#### REQUIRED TASK
Images should be left out, and everything else in the listing reproduced exactly.

#### PROVIDED DATA

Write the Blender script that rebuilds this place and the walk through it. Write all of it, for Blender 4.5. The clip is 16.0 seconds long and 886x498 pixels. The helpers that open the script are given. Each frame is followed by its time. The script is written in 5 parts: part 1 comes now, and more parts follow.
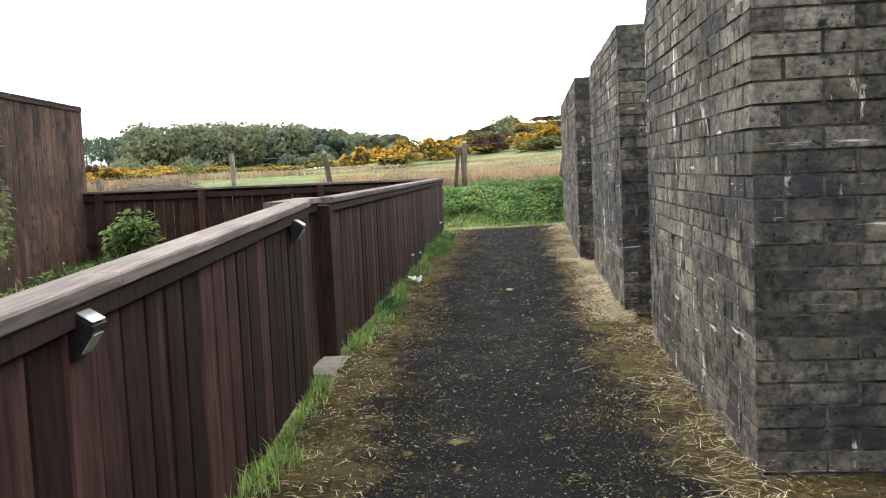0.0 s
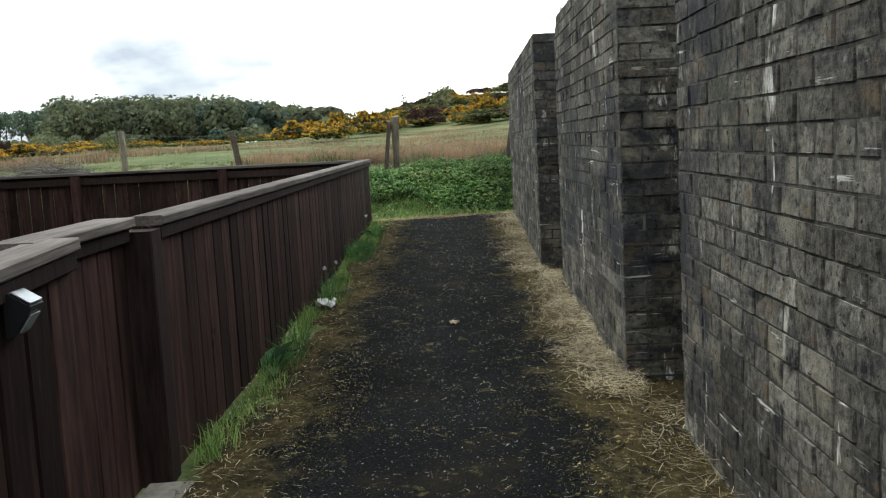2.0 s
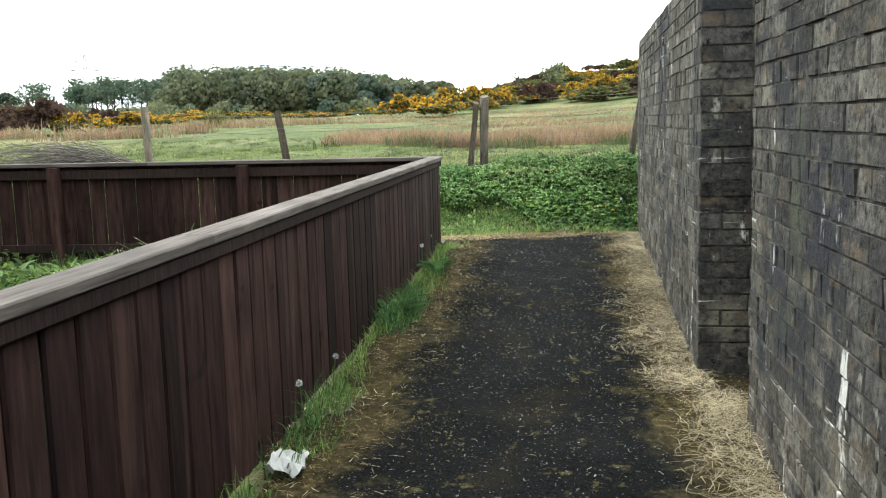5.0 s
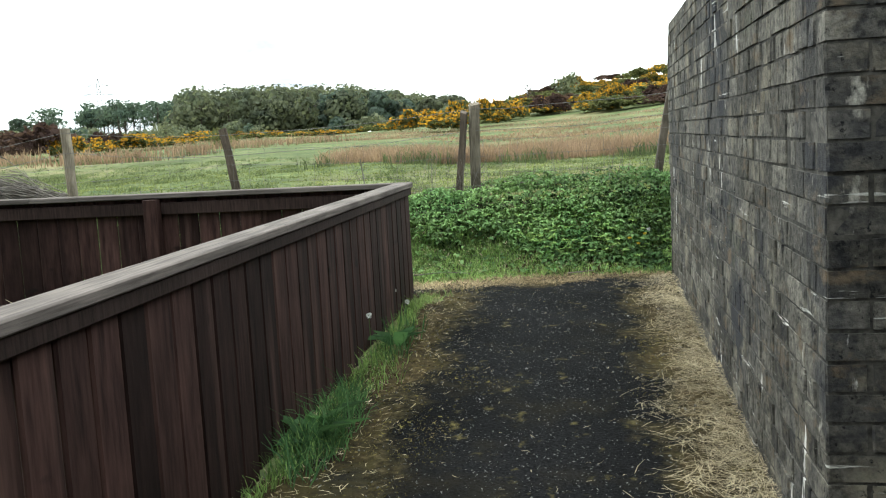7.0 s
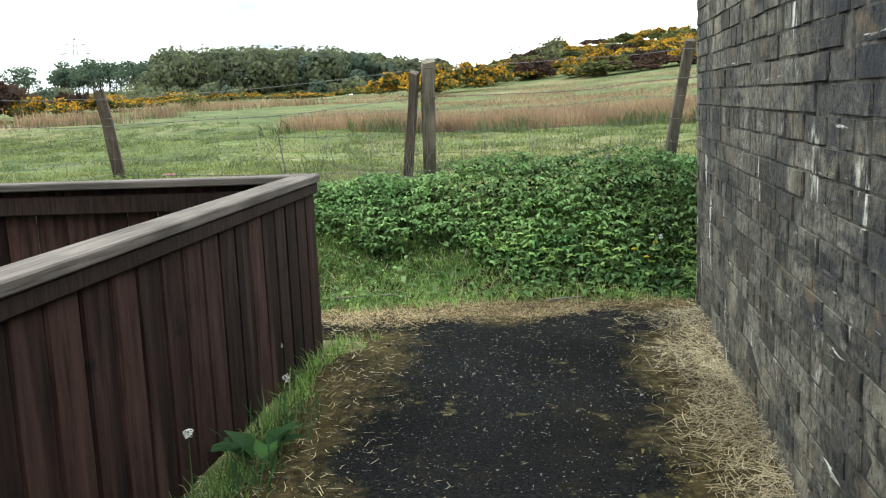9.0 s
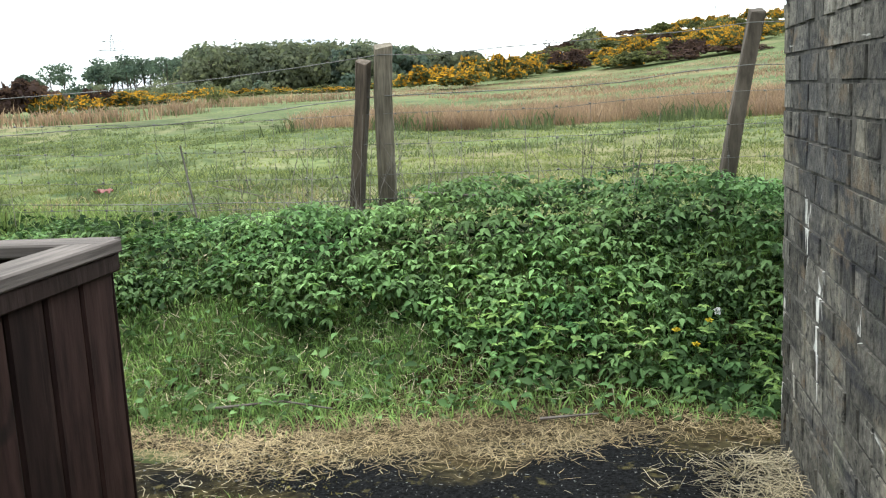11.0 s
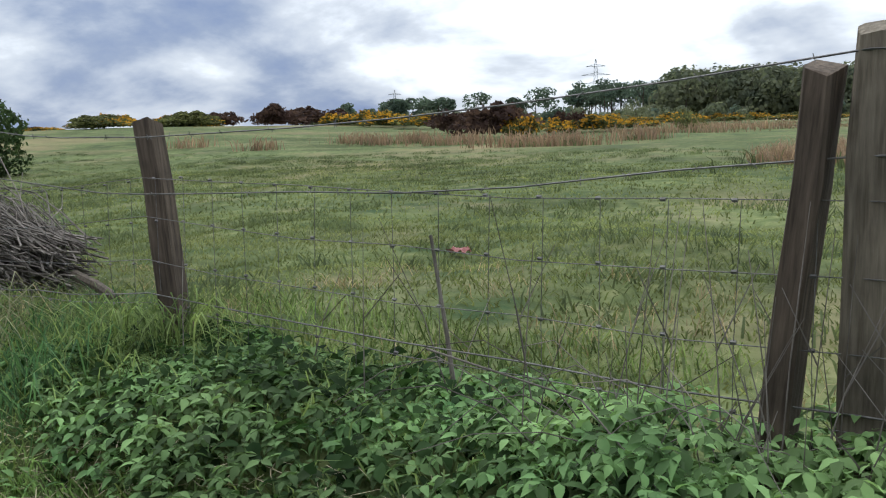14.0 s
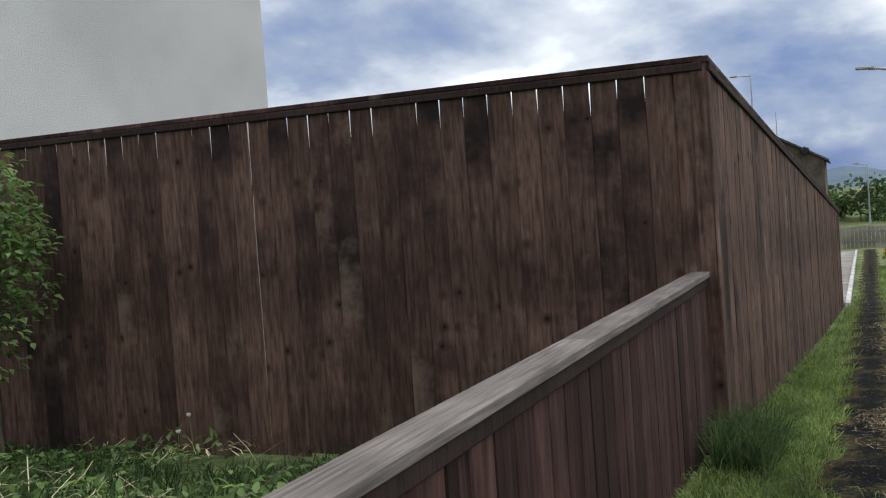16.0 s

#### THE SOLUTION
Write the Blender script that rebuilds this place and the walk through it. Write all of it, for Blender 4.5. The clip is 16.0 seconds long and 886x498 pixels. The helpers that open the script are given. Each frame is followed by its time. The script is written in 5 parts: part 1 comes now, and more parts follow.
0.0 s
2.0 s
5.0 s
7.0 s
9.0 s
11.0 s
14.0 s
16.0 s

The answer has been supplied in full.